The reds we tried included a few from their “Salmon Run” line as well as a few of their estate Dr. Konstantin Frank wines. The Salmon Run wines are less expensive wines made from local fruit but not their estate.  The Salmon Run “Coho Red” was a light, sweet and fruity Gamay-based wine that would be nice for a beach wine but not my preference for much else. I did enjoy their 2010 estate Merlot and 2010 Cabernet Franc.

Just some of many medals awarded to Dr. Frank wines

Just some of many medals awarded to Dr. Frank wines

Dr. Frank’s original home and winery next door to the tasting room is a lovely stone house covered in vines (not grape vines) and its cellar are where their wines are still aged today.  We left with a full case of wine, and a few other nice souvenirs. They have the most amount of medals in the region. You can see some of those in the photo on the right.

Our last winery stop was at Heron Hill Winery.  This is just south of Dr. Franks and is situated higher up on the slopes, with vineyards stretching far below down to the lake edge. Their tasting room was voted one of the most spectacular in the world by Travel + Leisure magazine. It was a beautiful day for wine tasting and to celebrate our independence and the tasting room was full.

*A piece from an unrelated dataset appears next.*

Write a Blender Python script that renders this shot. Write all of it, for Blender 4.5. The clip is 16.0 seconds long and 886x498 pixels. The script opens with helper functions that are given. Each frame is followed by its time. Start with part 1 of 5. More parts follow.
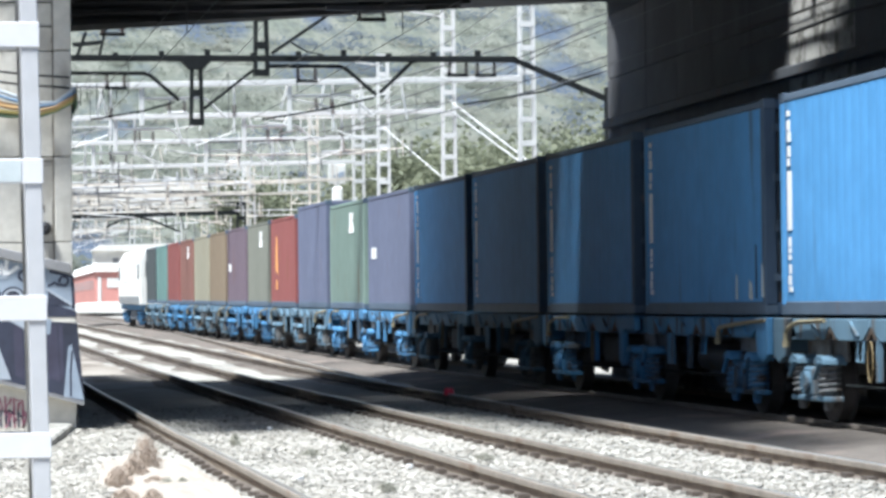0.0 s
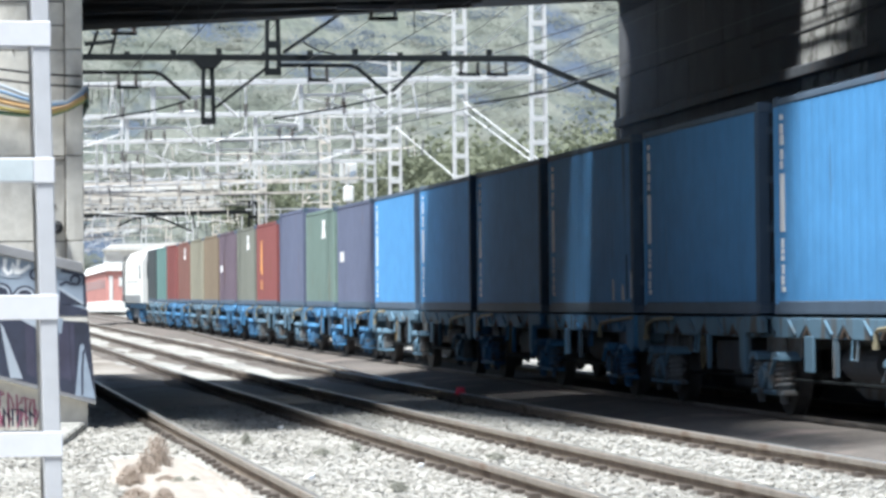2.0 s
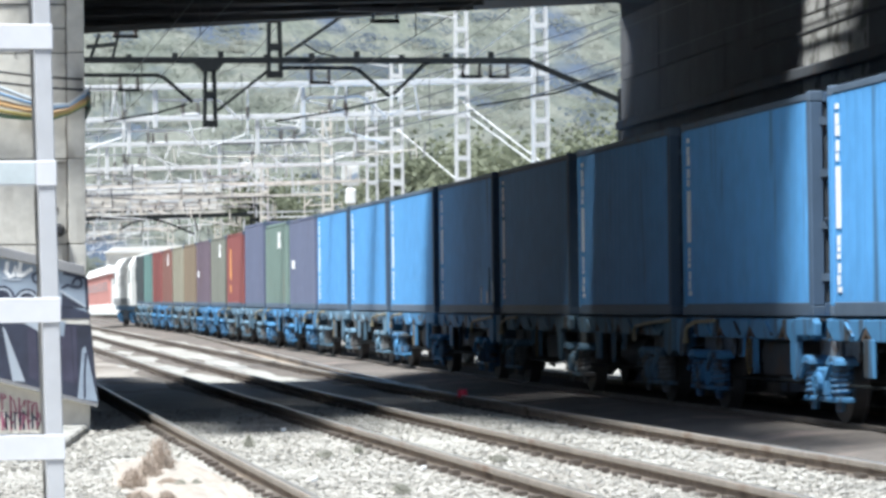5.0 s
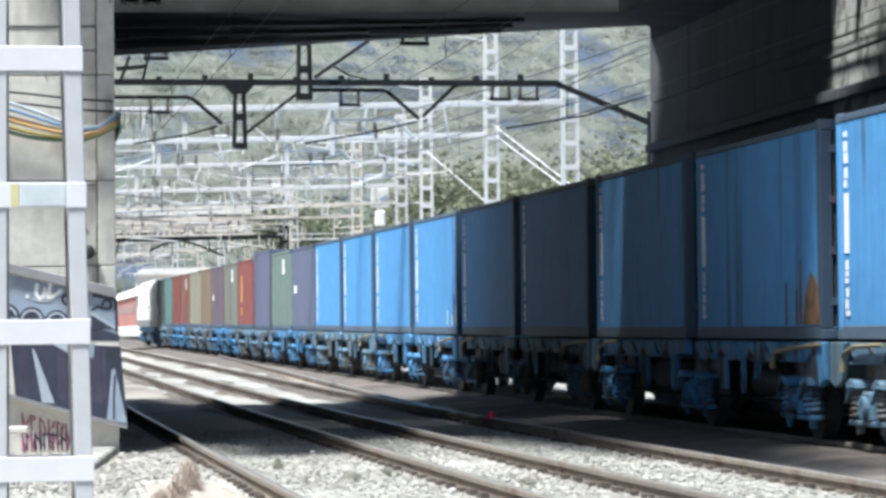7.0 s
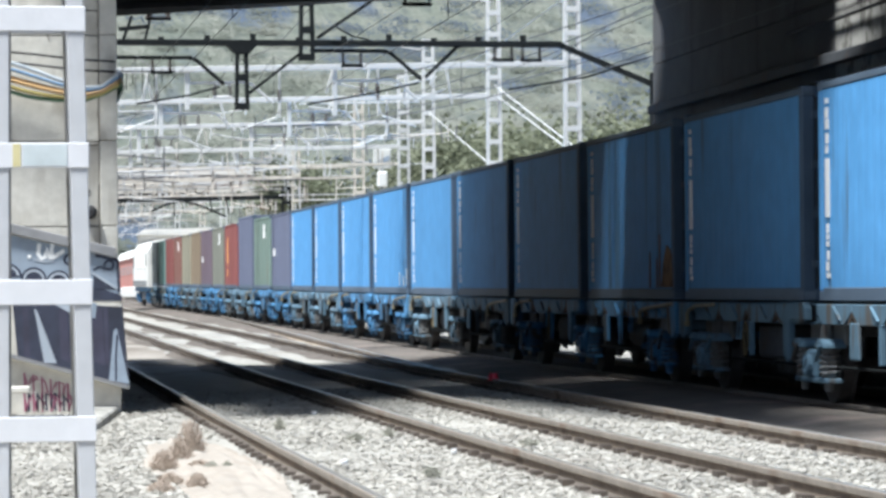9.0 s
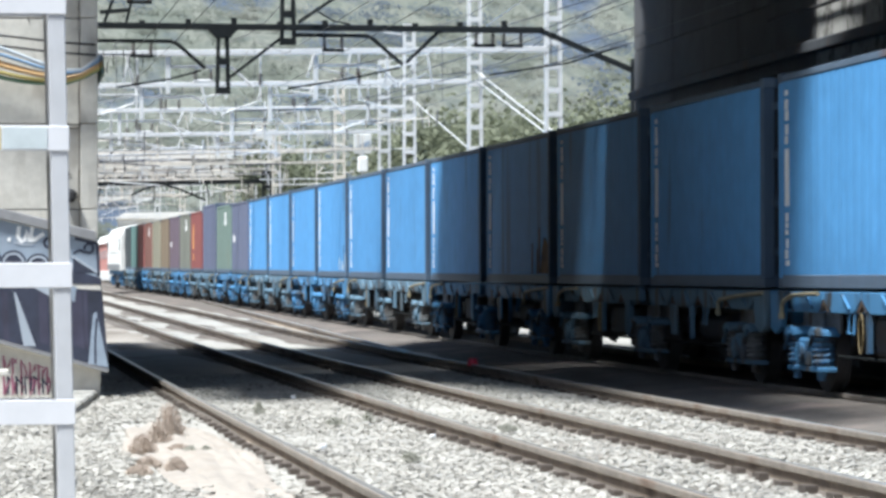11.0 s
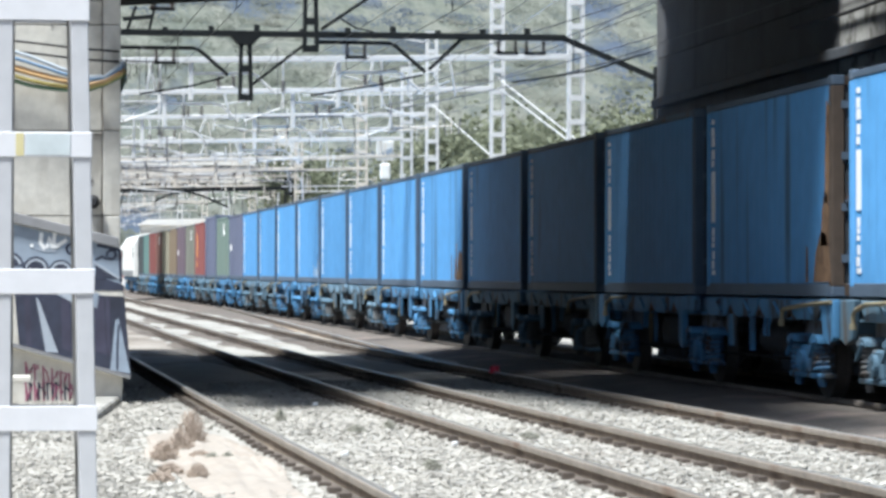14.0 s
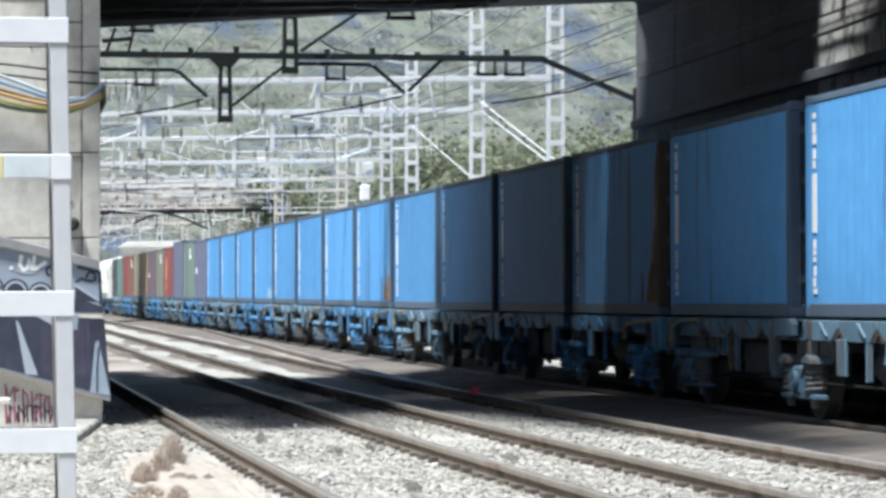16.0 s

View of Keuka Lake and Heron Hill Vineyards

View of Keuka Lake and Heron Hill Vineyards

We managed to get spots and tried 6 wines each.  Our favorites were their 2011 Muscat, their 2011 Semi-Dry Riesling, the 2010 Reserve Cabernet Franc, and their 2011 Late Harvest Vidal Blanc dessert wine, which was lush and rich and not too cloying at all. We bought one of each of these. We also enjoyed a nice meal at their café, and the incredible view below.